Foreign investors have quietly pulled $63 billion from U.S. equities since early March—and Goldman Sachs (GS, Financial) says the biggest sellers are in Europe. Despite steady buying from other regions, this pullback is raising alarms. Why? Because heading into 2025, foreign investors owned a record 18% of the entire U.S. equity market. That’s not a small stake—it’s the kind of exposure that, if reversed even slightly, can shake valuations across the board.
Goldman’s Daniel Chavez and his team aren’t calling it a panic just yet—but they’re paying attention. Historically, there’ve been 10 similar selloffs since 1980, each unloading about 0.6% of the total market cap—roughly $300 billion today. Compared to those, this latest wave has been shorter and milder. But timing matters. This one’s landing right as investors are questioning the Fed’s next move, China’s stimulus outlook, and whether the AI-fueled rally has gotten ahead of itself.
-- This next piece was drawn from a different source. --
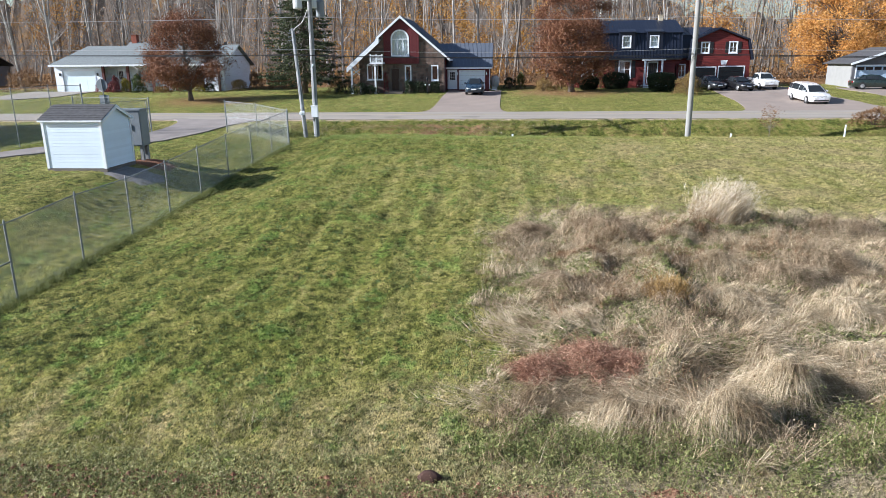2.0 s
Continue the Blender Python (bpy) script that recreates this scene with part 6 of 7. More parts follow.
def keep(n, x, y, seed, rule):
    """Points kept by chance where the rule is high, in the unmown corner."""
    p = scatter(n, x, y, seed)
    pile = np.exp(-((p[:, 0] - 3.0) / 1.0) ** 2 - ((p[:, 1] - 12.75) / 0.75) ** 2) + np.exp(-((p[:, 0] - 1.95) / 0.5) ** 2 - ((p[:, 1] - 12.5) / 0.4) ** 2)
    return p[np.random.RandomState(seed + 1).uniform(0, 1, n) < in_sight(p) * unmown(p) * rule(p) * np.clip(1.15 - 1.6 * pile, 0, 1)]


open_ = lambda p: 1 - 0.9 * patchy(p, 1.3, 0.7, 336, 0.08, 0.35)
damp_edge = lambda p: ease(p[:, 0], 4.6, 6.2) * ease(-p[:, 1], -12.9, -11.7)
pale = lambda p: (0.06 + 0.94 * patchy(p, 1.5, 0.8, 310, 0.02, 0.32)) * open_(p) * (1 - 0.8 * damp_edge(p)) * (1 - 0.40 * ease(p[:, 1], 15.0, 18.5))
dull = lambda p: np.maximum(0.04 + 0.96 * patchy(p, 1.5, 0.8, 310, 0.22, -0.1), 0.65 * ease(p[:, 1], 15.5, 18.5)) * open_(p) * (1 - 0.65 * damp_edge(p))
russet = lambda p: patchy(p, 2.0, 1.0, 330, 0.25, 0.5)
tussocks("straw_tussocks", keep(7400, (0.4, 18), (10.2, 23.6), 320, pale), 34, 0.44, 0.0070, M_STRAW, 321, "tussocks of straw-coloured dead grass, bowed over", 0.55, 0.85)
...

Still, history offers a strange kind of comfort. In 7 out of the last 10 times foreign investors dumped U.S. stocks, the market actually rallied. Tech names like Tesla (TSLA, Financial) and Nvidia (NVDA, Financial) are still riding structural growth waves and may keep attracting local capital, even as overseas funds step back. The real question: does this selling mark the start of a deeper global rotation—or just a pause before foreign capital comes flooding back in?